The pound initially moved higher on Monday, before falling lower later in the session as Brexit fears returned. The pound US dollar exchange rate hit low of US$1.3217, before edging marginally higher towards the close.
|What do these figures mean?|
When measuring the value of a pair of currencies, one set equals 1 unit and the other shows the current equivalent. As the market moves, the amount will vary from minute to minute.
For example, it could be written: 1 GBP = 1.28934 USD
Here, £1 is equivalent to approximately $1.29. This specifically measures the pound’s worth against the dollar. If the US dollar amount increases in this pairing, it’s positive for the pound.
Or, if you were looking at it the other way around: 1 USD = 0.77786 GBP
In this example, $1 is equivalent to approximately £0.78. This measures the US dollar’s worth versus the British pound. If the sterling number gets larger, it’s good news for the dollar.
The pound attempted to extend Friday’s gains on Monday, however Brexit news cut any move northwards short. The two principal problems regarding Brexit were; firstly, UK Prime Minister Theresa May completely ruled out the possibility of a second referendum. Pound investors had always had the hope that if Brexit looks like it was becoming too messy or was going to be too much of an economic strain, at the least there could be a second referendum. Today that possibility was ruled out.
Secondly Theresa May caved into her Brexit hard line rebels, accepting amendments to the customs bill, which could make it impossible for her Brexit deal to be accepted by the EU. This was yet another weakening of position by the Prime Ministers, whose authority has been badly hit by recent events. A hard, no deal Brexit is looking increasingly likely, which is weighing on demand for the pound.
|Why is a “soft” Brexit better for sterling than a “hard” Brexit?|
|A soft Brexit implies anything less than UK’s complete withdrawal from the EU. For example, it could mean the UK retains some form of membership to the European Union single market in exchange for some free movement of people, i.e. immigration. This is considered more positive than a “hard” Brexit, which is a full severance from the EU. The reason “soft” is considered more pound-friendly is because the economic impact would be lower. If there is less negative impact on the economy, foreign investors will continue to invest in the UK. As investment requires local currency, this increased demand for the pound then boosts its value.|
Today, market participants will look towards a slew of UK economic data which could give an indication as to the likelihood of an interest rate rise in August. UK jobs data, including unemployment and average wage growth will be under the spotlight. Analysts expect unemployment to remain at 4.2% and more importantly average wages to also remain stagnant at 2.5%. Should this be the case the pound could fall.

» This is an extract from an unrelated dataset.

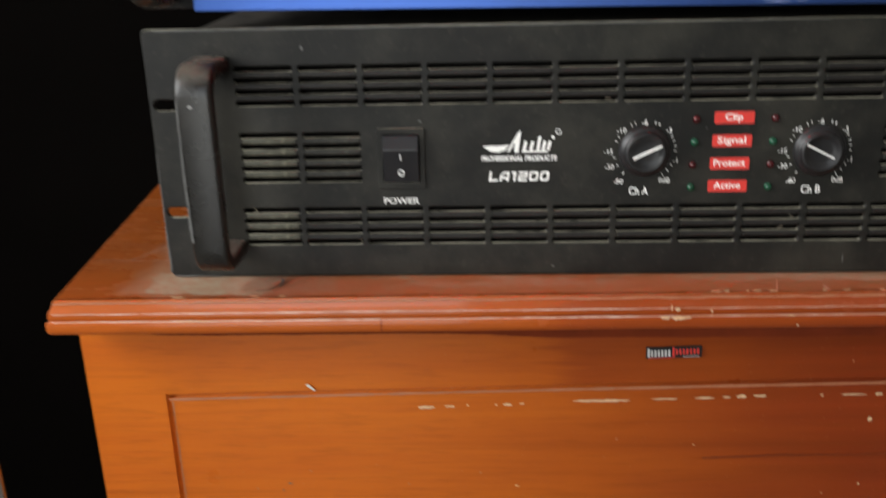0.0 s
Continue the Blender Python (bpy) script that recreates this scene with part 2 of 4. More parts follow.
M_FRAME = plain("window_paint", (0.6, 0.6, 0.58), 0.5)

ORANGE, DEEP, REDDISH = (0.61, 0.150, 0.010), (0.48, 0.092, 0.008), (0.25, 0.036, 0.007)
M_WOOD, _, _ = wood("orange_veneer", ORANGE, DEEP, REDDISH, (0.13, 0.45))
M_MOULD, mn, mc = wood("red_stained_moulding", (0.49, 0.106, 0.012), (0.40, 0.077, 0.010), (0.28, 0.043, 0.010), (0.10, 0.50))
film = mn.math("MULTIPLY", mn.smooth(mn.up(), 0.2, 0.95), mn.smooth(mn.noise(30.0, 6.0, 0.7, mn.scaled((0.4, 1, 1))), 0.3, 0.65))
mn.b.inputs["Coat Weight"].default_value = 0.42
mn.b.inputs["Coat Roughness"].default_value = 0.08
mn.b.inputs["Specular IOR Level"].default_value = 0.25
mn.rough(mn.math("ADD", mn.math("MULTIPLY", mn.noise(40.0, 4.0), 0.2), 0.14))
mn.colour(mn.mix(mn.math("MULTIPLY", film, 0.22), mc, (0.44, 0.31, 0.25)))
M_TOP, tn, tc = wood("dusty_veneer_top", (0.35, 0.087, 0.014), (0.26, 0.056, 0.011), REDDISH)
# settled dust with ragged edges where the amplifier was dragged about
tx = tn.xyz()
wob = tn.math("MULTIPLY", tn.math("SUBTRACT", tn.noise(34.0, 5.0, 0.6), 0.5), 0.05)
wob2 = tn.math("MULTIPLY", tn.math("SUBTRACT", tn.noise(60.0, 5.0, 0.6), 0.5), 0.02)
xw, yw = tn.math("ADD", tx[0], wob), tn.math("ADD", tx[1], wob2)
inner = tn.math("ADD", tx[1], tn.math("MULTIPLY", tn.math("ABSOLUTE", tn.math("SUBTRACT", tx[0], 0.085)), -0.12))
p1 = tn.math("MULTIPLY", tn.math("MULTIPLY", tn.smooth(xw, 0.1205, 0.1185), tn.smooth(xw, 0.044, 0.058)), tn.smooth(tn.math("ADD", inner, wob2), 0.008, 0.0105))
p2 = tn.math("MULTIPLY", tn.math("MULTIPLY", tn.math("MULTIPLY", tn.smooth(xw, 0.160, 0.148), tn.smooth(xw, 0.030, 0.050)), tn.smooth(yw, 0.006, 0.012)), 0.42)
d2 = tn.math("MULTIPLY", tn.math("MULTIPLY", tn.smooth(tn.noise(11.0, 6.0, 0.7, tn.scaled((1, 3, 1))), 0.40, 0.66), tn.smooth(yw, 0.004, 0.03)), tn.math("ADD", tn.math("MULTIPLY", tn.smooth(xw, 0.040, 0.075), 0.67), 0.08))
p3 = tn.math("MULTIPLY", tn.math("MULTIPLY", tn.smooth(yw, 0.014, 0.024), tn.smooth(xw, 0.24, 0.42)), 0.75)
haze = tn.math("MULTIPLY", tn.math("MULTIPLY", tn.smooth(xw, 0.035, 0.080), tn.smooth(yw, 0.003, 0.010)), 0.24)
dusty = tn.math("MULTIPLY", tn.math("MAXIMUM", tn.math("MAXIMUM", tn.math("MAXIMUM", tn.math("MAXIMUM", p1, p2), p3), d2), haze), tn.math("ADD", tn.math("MULTIPLY", tn.smooth(tn.noise(150.0, 5.0, 0.7), 0.3, 0.7), 0.5), 0.52))
tn.colour(tn.mix(tn.math("MINIMUM", tn.math("MULTIPLY", dusty, 0.9), 0.9), tc, (0.37, 0.295, 0.205)))
tn.rough(tn.math("ADD", tn.math("MULTIPLY", dusty, 0.5), 0.26))
# lacquer rubbed through along the arrises, with the bead's highlight coloured in too
M_WEAR_GLINT = material("rubbed_edge_and_glint", (0.5, 0.3, 0.22), 0.45)
en = Nodes(M_WEAR_GLINT)
rub = en.smooth(en.noise(16.0, 6.0, 0.75, en.scaled((1.0, 0.2, 0.2))), 0.35, 0.75)
en.colour(en.mix(rub, (0.42, 0.15, 0.07), (0.72, 0.53, 0.43)))
M_LINT = plain("grey_lint", (0.10, 0.085, 0.06), 0.95, 0.0, 0.3, 400.0)
# colours the groove lip's painted highlight, and rubbed lines and flecks in the lacquer
M_LIP = plain("pale_wear_and_lip_glint", (0.40, 0.15, 0.072), 0.5, 0.0, 0.18, 60.0)


# ---- building helpers ----
def part(name, bm, mat, parent=None, label="", smooth=False):
    """Links a bmesh, or a ready mesh, as one object under a thing or a part."""
    if isinstance(bm, bpy.types.Mesh):
        me = bm
        me.name = name
    else:
        bmesh.ops.recalc_face_normals(bm, faces=bm.faces)
        me = bpy.data.meshes.new(name)
        bm.to_mesh(me)
        bm.free()
    me.materials.clear()
    me.materials.append(mat)
    for p in me.polygons:
        p.use_smooth = smooth
    ob = new(name, me)
    ob.parent = parent
    if label:
        tagged(ob, label)
    return ob


def thing(name, m, label, category, group="", kind=""):
    ob = new(name)
    ob.matrix_world = m
    ob.empty_display_size = 0.02
    return tagged(ob, label, category, group, kind)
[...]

|How does strong jobs data boost the currency?|
|It works like this, when there is low unemployment and high job creation, the demand for workers increases. As demand for workers goes up, wages for those workers also go up. Which means the workers are now taking home more money to spend on cars, houses or in the shops. As a result, demand for goods and services also increase, pushing the prices of the good and services higher. That’s also known as inflation. When inflation moves higher, central banks are more likely to raise interest rates, which then pushes the worth of the currency higher.|
The dollar was broadly lower in the previous session as investors looked towards Trump’s meeting with Russian leader Vladimir Putin. The meeting appears to have gone well, with both sides saying that the US Russian relations had been at their worst since the cold war but are now significantly improved. A geopolitical risk decreased the demand for the US dollar decreased, thanks to the dollars safe haven status. This means in time of lower perceived risk the dollar is less desirable.
Today investors will look towards an appearance by the US Federal Reserve’s Jerome Powell in a biannual appearance before the Senate Panel. Once again dollar traders will be looking for confirmation of 4 rate rises across the year.